On this question, Wilson J – and the parties – ultimately relied on the judgment of Bowskill J in Wakefield v Commissioner of State Revenue [2019] QSC 85. [18]. Several points of note arise: [19]

  • the Court “exercises its original jurisdiction to make such judgment as it considers ought to have been given, on the facts and the law, at the time of the hearing”;
  • the Court must give the Commissioner the opportunity to reconsider the objection if it is to admit new evidence;
  • the scope of the Court’s powers on appeal differs, depending on whether the decision being appealed related to a state of satisfaction being formed by the Commissioner, or cases where the law is applied to objective conclusions of fact. In the latter cases – such as the instant one – the exercise of the Court’s powers is not dependent upon the demonstration of an error by the decision-maker; and
  • where the question involves the Commissioner forming a state of satisfaction, the appellant will need to show an error of principle was made by the Commissioner; it is not for the Court to “re-exercise any discretionary power conferred upon the Commissioner”. This differs from review by QCAT, which does involve the Tribunal standing in the shoes of the Commissioner and re-exercising the discretion.

The Proper Construction of Section 30

Wilson J identified a number of guiding principles which shape the Court’s approach to the aggregation of transactions pursuant to s 30: [32]

  1. it is a question of law as to whether the transactions satisfy s 30;
  2. the factors considered by the respondent will involve a consideration of the conduct of the parties. The transferee(s)’ conduct will, therefore, be of primary significance;
  3. in deciding whether the circumstances amount substantially to one arrangement, the respondent is required to “have regard to all relevant factors” and there will be “questions of degree involved”;
  4. one must look at the whole facts of the situation, and the enquiry is not limited to the circumstances of the transactions themselves;
  5. the substance of the transactions must be examined in order to determine whether they are “in substance” one transaction. Which is to say that the subject transactions need not be one arrangement, they only need to be substantially so; and
  6. there must be an “integral and not [merely] fortuitous” relationship between the transactions before they will be viewed as being substantially the same. Looked at in the negative, to avoid aggregation, the transactions must be “separate and independent [and] unconnected with the others”.

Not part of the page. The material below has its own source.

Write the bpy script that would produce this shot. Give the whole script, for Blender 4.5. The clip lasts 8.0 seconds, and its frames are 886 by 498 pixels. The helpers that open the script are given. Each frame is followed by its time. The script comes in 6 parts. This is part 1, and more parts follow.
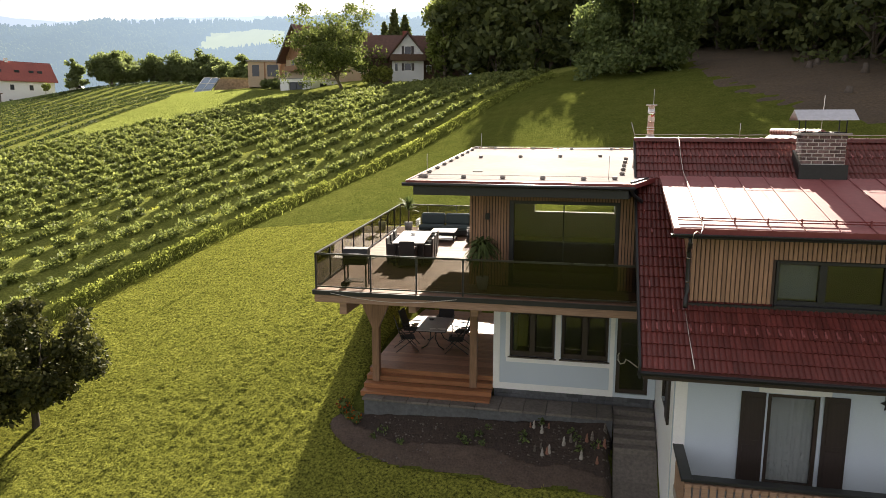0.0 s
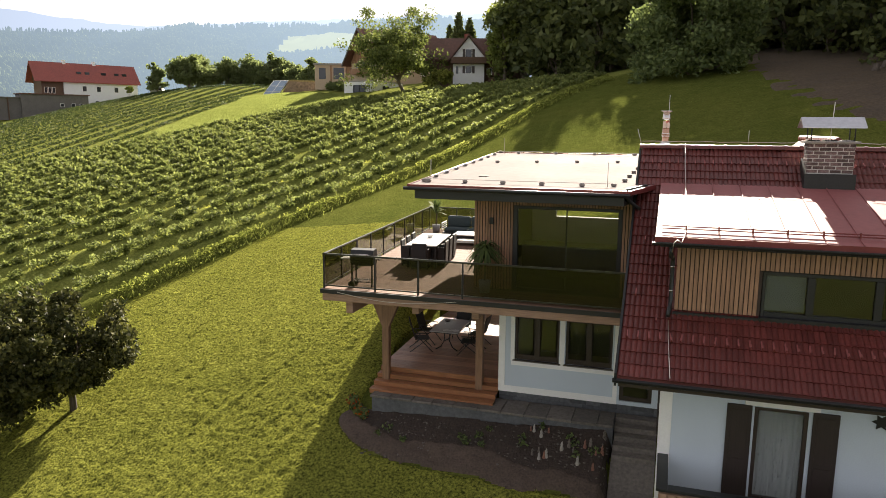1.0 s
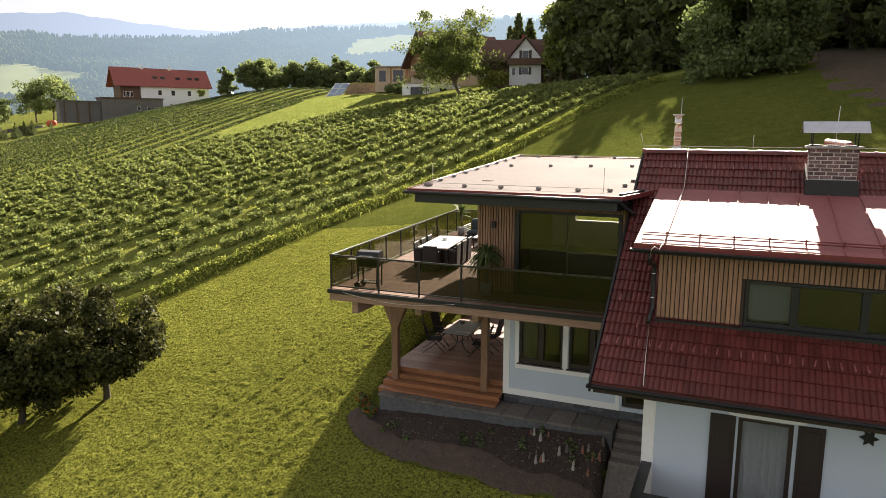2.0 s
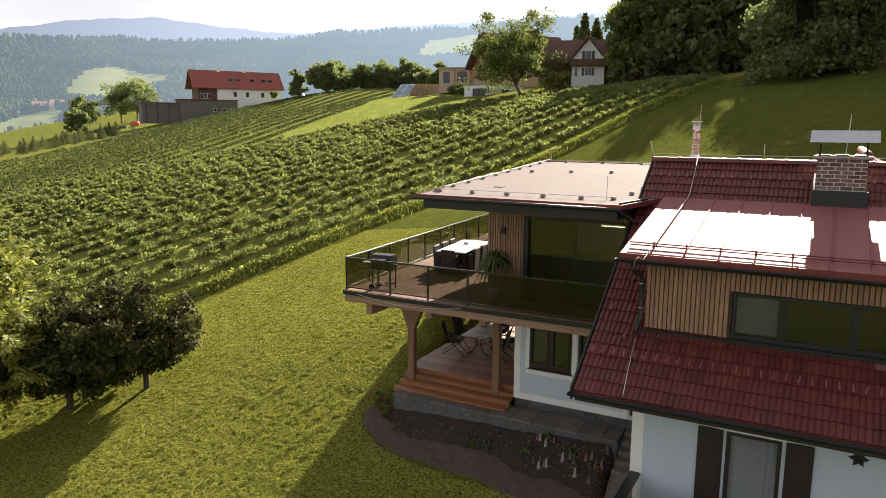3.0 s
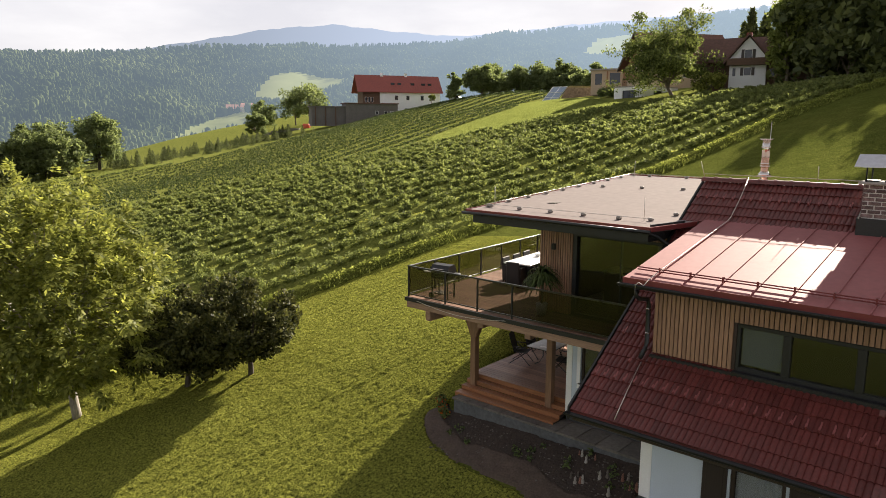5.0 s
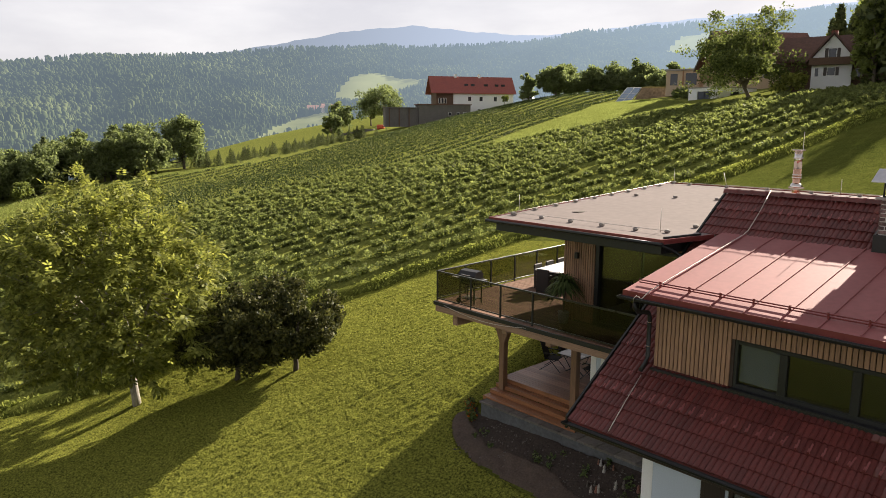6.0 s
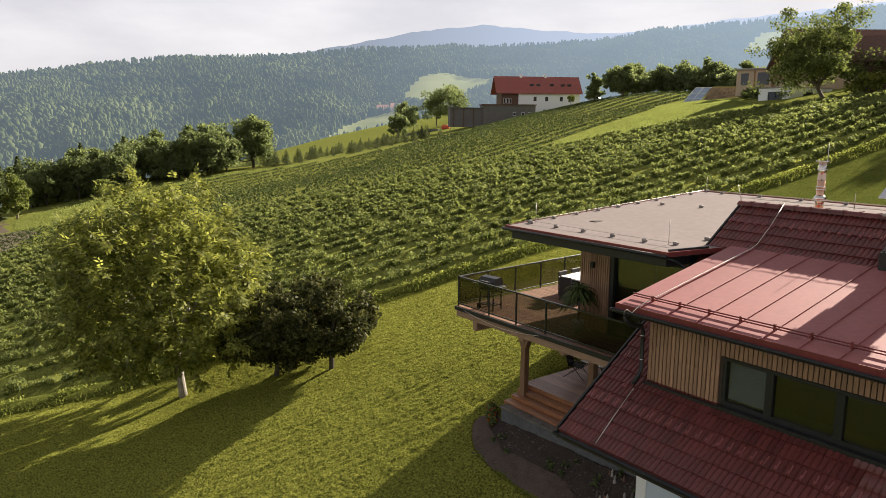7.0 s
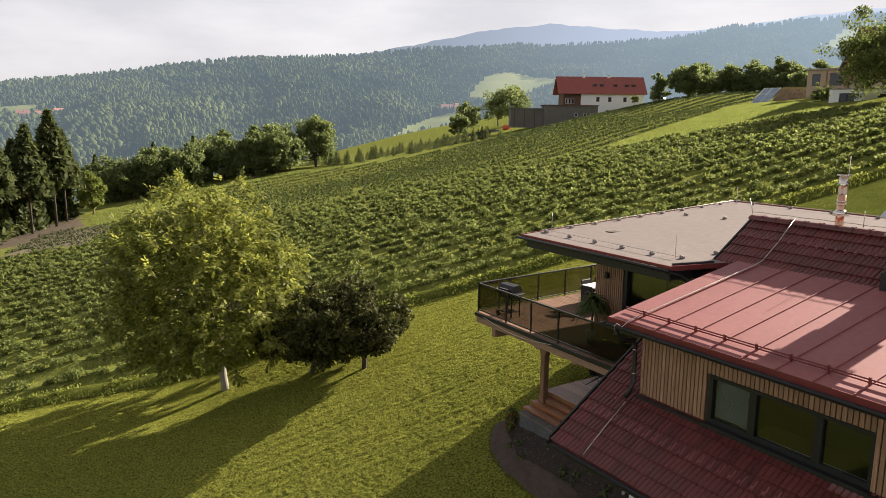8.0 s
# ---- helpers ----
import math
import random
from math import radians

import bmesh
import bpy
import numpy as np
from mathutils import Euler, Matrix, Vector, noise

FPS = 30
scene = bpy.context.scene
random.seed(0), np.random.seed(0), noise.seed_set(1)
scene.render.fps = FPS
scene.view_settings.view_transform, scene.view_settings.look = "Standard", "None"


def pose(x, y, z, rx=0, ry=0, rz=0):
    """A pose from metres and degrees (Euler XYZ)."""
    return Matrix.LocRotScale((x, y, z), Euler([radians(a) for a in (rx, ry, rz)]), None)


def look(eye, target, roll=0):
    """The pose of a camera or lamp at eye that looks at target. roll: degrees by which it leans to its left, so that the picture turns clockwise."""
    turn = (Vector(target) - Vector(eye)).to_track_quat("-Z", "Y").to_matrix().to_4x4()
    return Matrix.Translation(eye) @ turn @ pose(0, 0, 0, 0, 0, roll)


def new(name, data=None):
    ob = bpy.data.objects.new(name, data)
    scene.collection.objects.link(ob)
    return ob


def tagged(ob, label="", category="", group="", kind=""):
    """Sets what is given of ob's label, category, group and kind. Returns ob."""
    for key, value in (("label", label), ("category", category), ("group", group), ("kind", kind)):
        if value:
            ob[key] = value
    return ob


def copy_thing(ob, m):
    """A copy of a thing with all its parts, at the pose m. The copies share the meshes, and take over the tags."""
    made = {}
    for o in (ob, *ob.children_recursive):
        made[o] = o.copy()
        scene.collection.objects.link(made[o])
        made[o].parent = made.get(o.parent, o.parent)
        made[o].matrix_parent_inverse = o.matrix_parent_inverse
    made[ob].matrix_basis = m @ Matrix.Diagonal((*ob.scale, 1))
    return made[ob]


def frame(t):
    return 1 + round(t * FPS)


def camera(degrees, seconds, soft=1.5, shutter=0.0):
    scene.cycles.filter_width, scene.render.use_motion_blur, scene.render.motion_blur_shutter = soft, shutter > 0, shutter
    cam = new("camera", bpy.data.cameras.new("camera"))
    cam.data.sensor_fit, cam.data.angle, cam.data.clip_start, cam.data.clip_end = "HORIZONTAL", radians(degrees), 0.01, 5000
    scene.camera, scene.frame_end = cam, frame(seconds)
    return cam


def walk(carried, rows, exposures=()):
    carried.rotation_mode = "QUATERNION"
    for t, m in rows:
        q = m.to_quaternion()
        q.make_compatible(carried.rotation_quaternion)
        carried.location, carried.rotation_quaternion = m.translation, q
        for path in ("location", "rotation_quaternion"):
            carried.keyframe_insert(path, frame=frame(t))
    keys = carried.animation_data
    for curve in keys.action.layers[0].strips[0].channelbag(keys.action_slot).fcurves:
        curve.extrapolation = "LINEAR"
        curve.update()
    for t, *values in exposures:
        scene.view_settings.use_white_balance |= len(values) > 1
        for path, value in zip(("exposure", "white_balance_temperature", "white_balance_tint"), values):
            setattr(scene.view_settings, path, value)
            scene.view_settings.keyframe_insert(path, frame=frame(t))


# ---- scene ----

On top of these principles, her Honour noted that there must be some unifying feature bringing the dutiable transactions within the section. [36]. In this context, “arrangement” “is a word of wide, but not unlimited meaning”, and refers not merely to contracts but to understandings or plans which may not be enforceable. [38]–[39]. Further, the court must look to the substance, not the form, of the arrangement. [41]. Ultimately, the determination under s 30(1) is a question of fact which takes into account “all relevant circumstances”, including the “objectives, actions or conduct” of the transferees. [42]–[44].

Having regard to these points, and the parties’ submissions, Wilson J noted that although, as “a matter of form, the acquisitions and redemptions may appear as separate transactions”, “the substance of the arrangement … shows there was some essential unity” between the transactions. [107]–[108]. Crucial to this finding were the Minutes of the meeting of 15 May 2015, which “evidence an arrangement between the parties”, with certain desired outcomes. [110]. This arrangement was “to restructure the unit trust” by transferring the units into self-managed superannuation funds for the existing unit holders, and to introduce three new unitholders. [115]. The restructure was effected by a single resolution with a “unity of purpose in the subject transactions”. [116]–[117]. It followed that the redemptions and the acquisitions should each be treated as substantially one arrangement under s 30. [118].

In the event, the statutory appeal was dismissed. [119].